/---

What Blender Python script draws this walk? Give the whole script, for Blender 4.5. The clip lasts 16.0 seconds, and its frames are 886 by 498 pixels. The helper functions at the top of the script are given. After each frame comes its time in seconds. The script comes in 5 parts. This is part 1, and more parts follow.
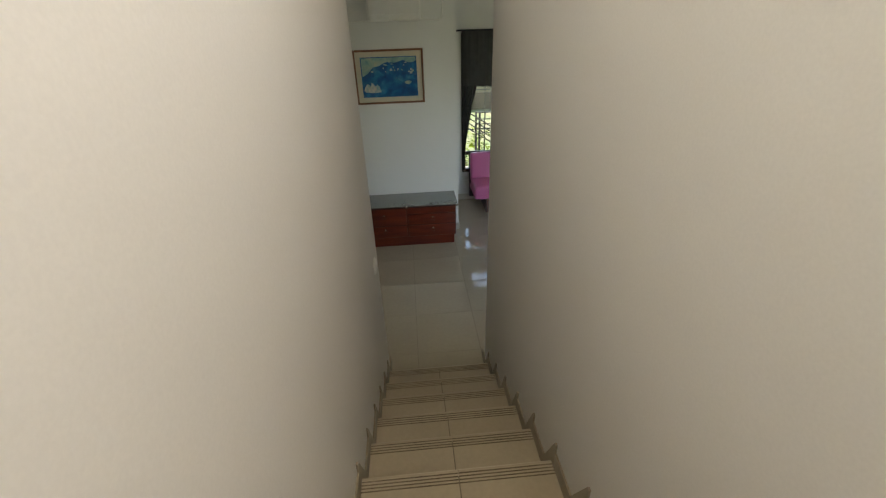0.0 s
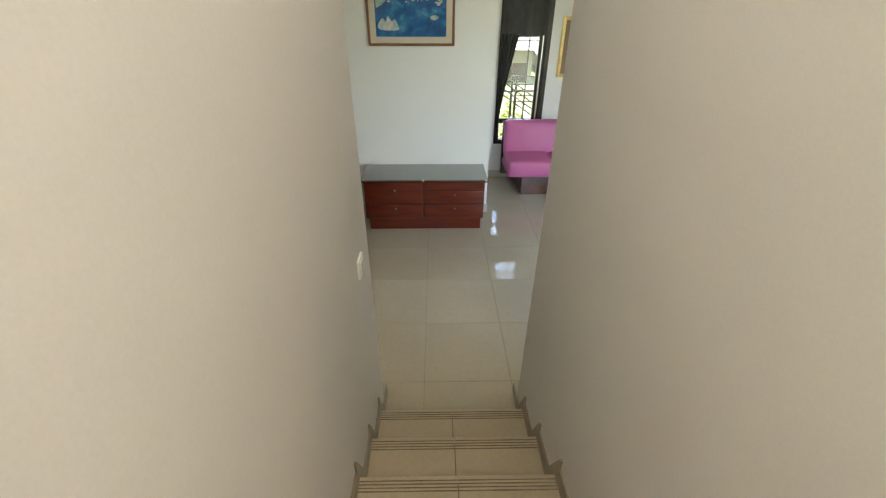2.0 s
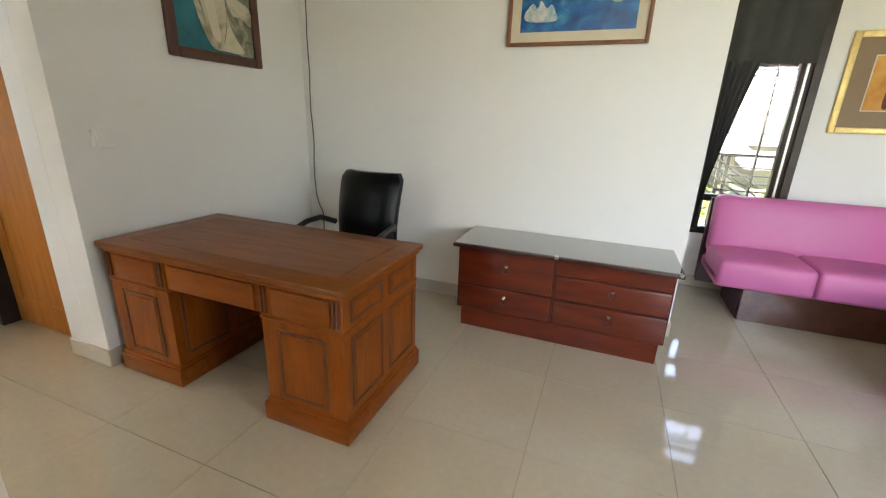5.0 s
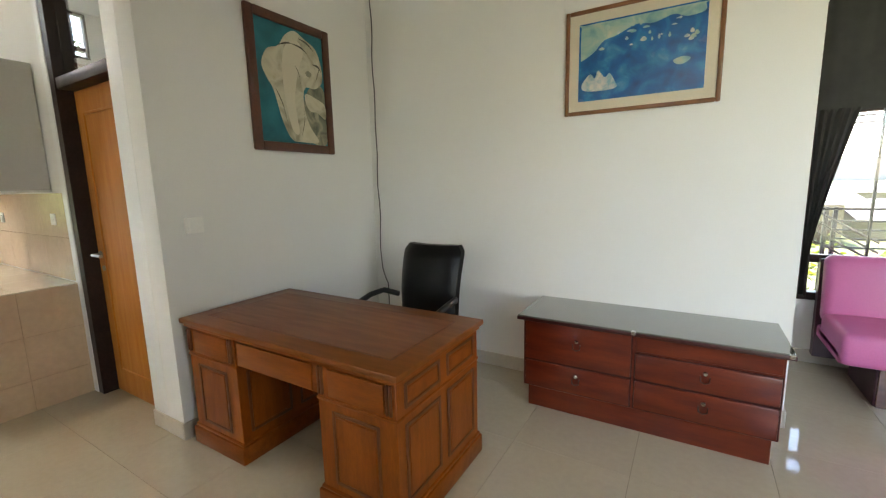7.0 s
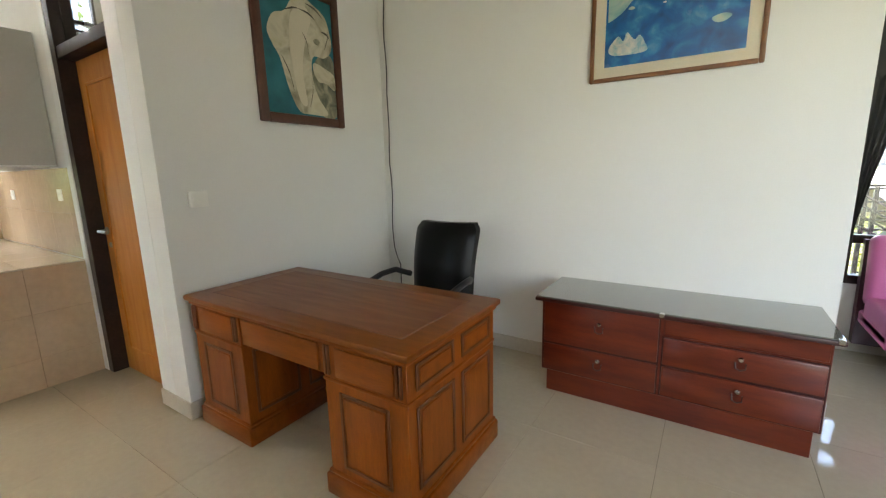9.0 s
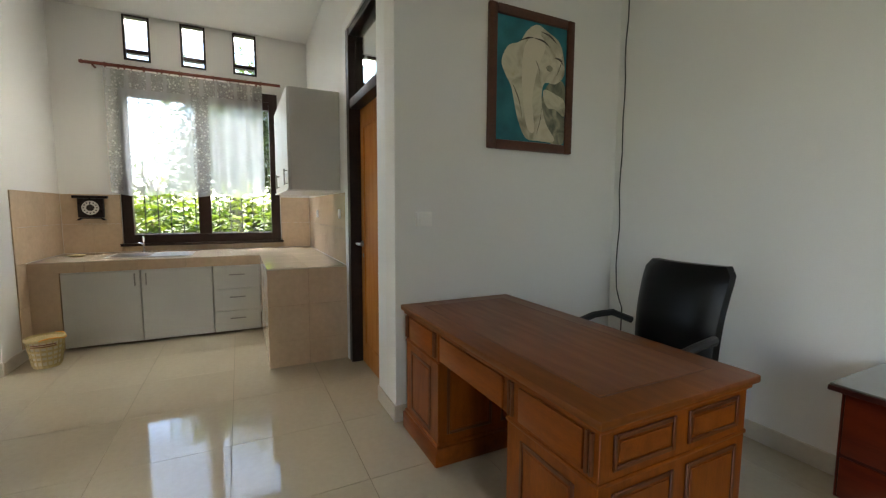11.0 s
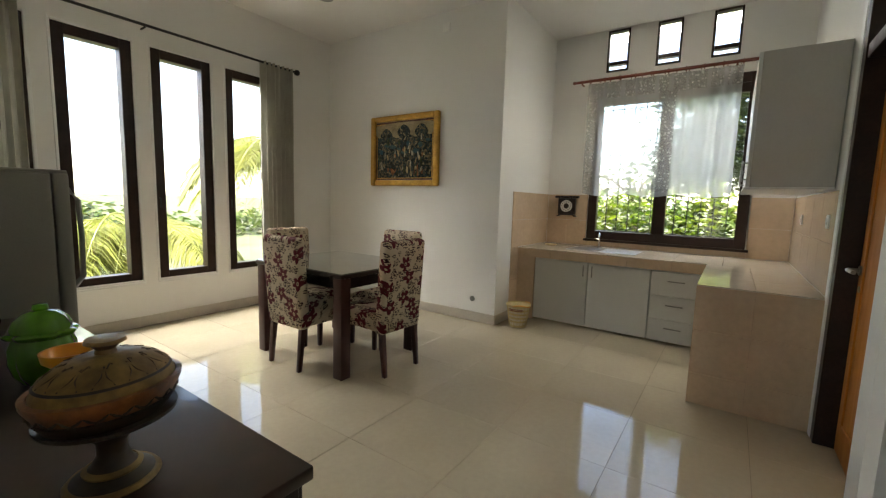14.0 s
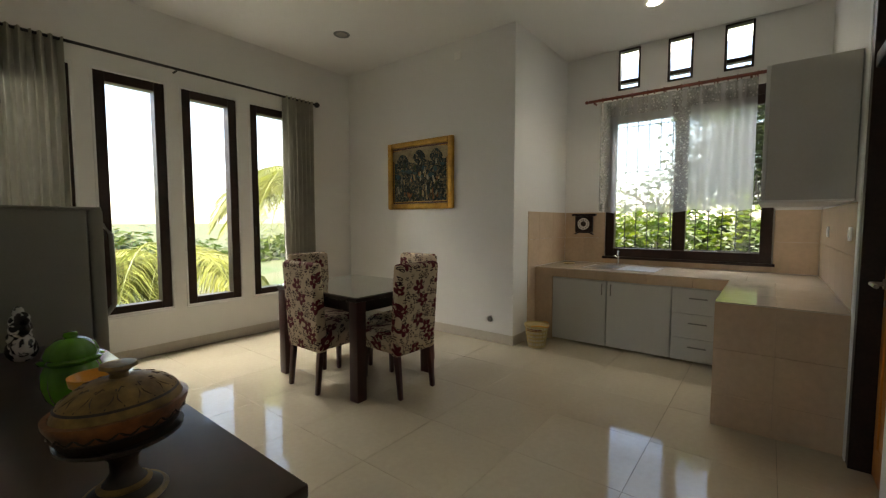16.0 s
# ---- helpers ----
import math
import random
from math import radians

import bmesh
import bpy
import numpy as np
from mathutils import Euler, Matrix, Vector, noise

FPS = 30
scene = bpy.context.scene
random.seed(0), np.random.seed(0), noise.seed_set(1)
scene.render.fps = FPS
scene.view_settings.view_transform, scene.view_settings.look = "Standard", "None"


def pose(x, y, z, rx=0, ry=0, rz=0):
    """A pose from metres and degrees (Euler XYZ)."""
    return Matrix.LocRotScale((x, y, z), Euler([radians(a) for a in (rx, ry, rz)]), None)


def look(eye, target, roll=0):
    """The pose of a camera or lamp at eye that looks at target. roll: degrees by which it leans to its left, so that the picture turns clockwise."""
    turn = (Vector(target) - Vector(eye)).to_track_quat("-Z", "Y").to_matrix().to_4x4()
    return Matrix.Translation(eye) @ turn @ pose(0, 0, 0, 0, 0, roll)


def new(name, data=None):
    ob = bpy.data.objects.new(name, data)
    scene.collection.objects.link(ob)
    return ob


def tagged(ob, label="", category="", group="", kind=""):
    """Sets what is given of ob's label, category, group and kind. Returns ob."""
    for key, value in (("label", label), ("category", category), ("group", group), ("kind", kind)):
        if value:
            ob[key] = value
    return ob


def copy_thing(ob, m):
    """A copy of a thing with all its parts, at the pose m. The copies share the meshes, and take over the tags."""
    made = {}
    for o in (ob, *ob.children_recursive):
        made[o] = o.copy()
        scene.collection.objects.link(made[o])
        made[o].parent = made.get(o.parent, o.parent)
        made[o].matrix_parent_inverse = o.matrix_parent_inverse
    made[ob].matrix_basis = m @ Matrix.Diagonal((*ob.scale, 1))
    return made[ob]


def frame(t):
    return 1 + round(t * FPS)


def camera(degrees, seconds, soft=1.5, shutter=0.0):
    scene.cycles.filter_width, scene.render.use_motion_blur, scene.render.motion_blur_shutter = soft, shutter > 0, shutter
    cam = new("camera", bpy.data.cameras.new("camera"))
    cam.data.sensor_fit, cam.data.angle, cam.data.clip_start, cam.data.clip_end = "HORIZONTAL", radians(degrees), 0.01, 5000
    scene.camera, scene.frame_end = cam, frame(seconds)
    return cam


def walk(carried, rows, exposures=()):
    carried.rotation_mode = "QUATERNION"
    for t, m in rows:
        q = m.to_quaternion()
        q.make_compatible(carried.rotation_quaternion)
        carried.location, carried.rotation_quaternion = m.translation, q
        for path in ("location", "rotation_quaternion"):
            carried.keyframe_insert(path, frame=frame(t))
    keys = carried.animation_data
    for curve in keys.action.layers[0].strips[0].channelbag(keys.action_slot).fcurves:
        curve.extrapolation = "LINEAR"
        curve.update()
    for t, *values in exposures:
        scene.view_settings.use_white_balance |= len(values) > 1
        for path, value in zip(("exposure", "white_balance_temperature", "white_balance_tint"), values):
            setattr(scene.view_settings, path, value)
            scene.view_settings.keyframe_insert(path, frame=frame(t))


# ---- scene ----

\---

TASK DIRECTIONS -> Working from the lines above, reproduce the material exactly and exclude its pictures.

RESPONSE TO THIS EXERCISE ->
What Blender Python script draws this walk? Give the whole script, for Blender 4.5. The clip lasts 16.0 seconds, and its frames are 886 by 498 pixels. The helper functions at the top of the script are given. After each frame comes its time in seconds. The script comes in 5 parts. This is part 1, and more parts follow.
0.0 s
2.0 s
5.0 s
7.0 s
9.0 s
11.0 s
14.0 s
16.0 s
# ---- helpers ----
import math
import random
from math import radians

import bmesh
import bpy
import numpy as np
from mathutils import Euler, Matrix, Vector, noise

FPS = 30
scene = bpy.context.scene
random.seed(0), np.random.seed(0), noise.seed_set(1)
scene.render.fps = FPS
scene.view_settings.view_transform, scene.view_settings.look = "Standard", "None"


def pose(x, y, z, rx=0, ry=0, rz=0):
    """A pose from metres and degrees (Euler XYZ)."""
    return Matrix.LocRotScale((x, y, z), Euler([radians(a) for a in (rx, ry, rz)]), None)


def look(eye, target, roll=0):
    """The pose of a camera or lamp at eye that looks at target. roll: degrees by which it leans to its left, so that the picture turns clockwise."""
    turn = (Vector(target) - Vector(eye)).to_track_quat("-Z", "Y").to_matrix().to_4x4()
    return Matrix.Translation(eye) @ turn @ pose(0, 0, 0, 0, 0, roll)


def new(name, data=None):
    ob = bpy.data.objects.new(name, data)
    scene.collection.objects.link(ob)
    return ob


def tagged(ob, label="", category="", group="", kind=""):
    """Sets what is given of ob's label, category, group and kind. Returns ob."""
    for key, value in (("label", label), ("category", category), ("group", group), ("kind", kind)):
        if value:
            ob[key] = value
    return ob


def copy_thing(ob, m):
    """A copy of a thing with all its parts, at the pose m. The copies share the meshes, and take over the tags."""
    made = {}
    for o in (ob, *ob.children_recursive):
        made[o] = o.copy()
        scene.collection.objects.link(made[o])
        made[o].parent = made.get(o.parent, o.parent)
        made[o].matrix_parent_inverse = o.matrix_parent_inverse
    made[ob].matrix_basis = m @ Matrix.Diagonal((*ob.scale, 1))
    return made[ob]


def frame(t):
    return 1 + round(t * FPS)


def camera(degrees, seconds, soft=1.5, shutter=0.0):
    scene.cycles.filter_width, scene.render.use_motion_blur, scene.render.motion_blur_shutter = soft, shutter > 0, shutter
    cam = new("camera", bpy.data.cameras.new("camera"))
    cam.data.sensor_fit, cam.data.angle, cam.data.clip_start, cam.data.clip_end = "HORIZONTAL", radians(degrees), 0.01, 5000
    scene.camera, scene.frame_end = cam, frame(seconds)
    return cam


def walk(carried, rows, exposures=()):
    carried.rotation_mode = "QUATERNION"
    for t, m in rows:
        q = m.to_quaternion()
        q.make_compatible(carried.rotation_quaternion)
        carried.location, carried.rotation_quaternion = m.translation, q
        for path in ("location", "rotation_quaternion"):
            carried.keyframe_insert(path, frame=frame(t))
    keys = carried.animation_data
    for curve in keys.action.layers[0].strips[0].channelbag(keys.action_slot).fcurves:
        curve.extrapolation = "LINEAR"
        curve.update()
    for t, *values in exposures:
        scene.view_settings.use_white_balance |= len(values) > 1
        for path, value in zip(("exposure", "white_balance_temperature", "white_balance_tint"), values):
            setattr(scene.view_settings, path, value)
            scene.view_settings.keyframe_insert(path, frame=frame(t))


# ---- scene ----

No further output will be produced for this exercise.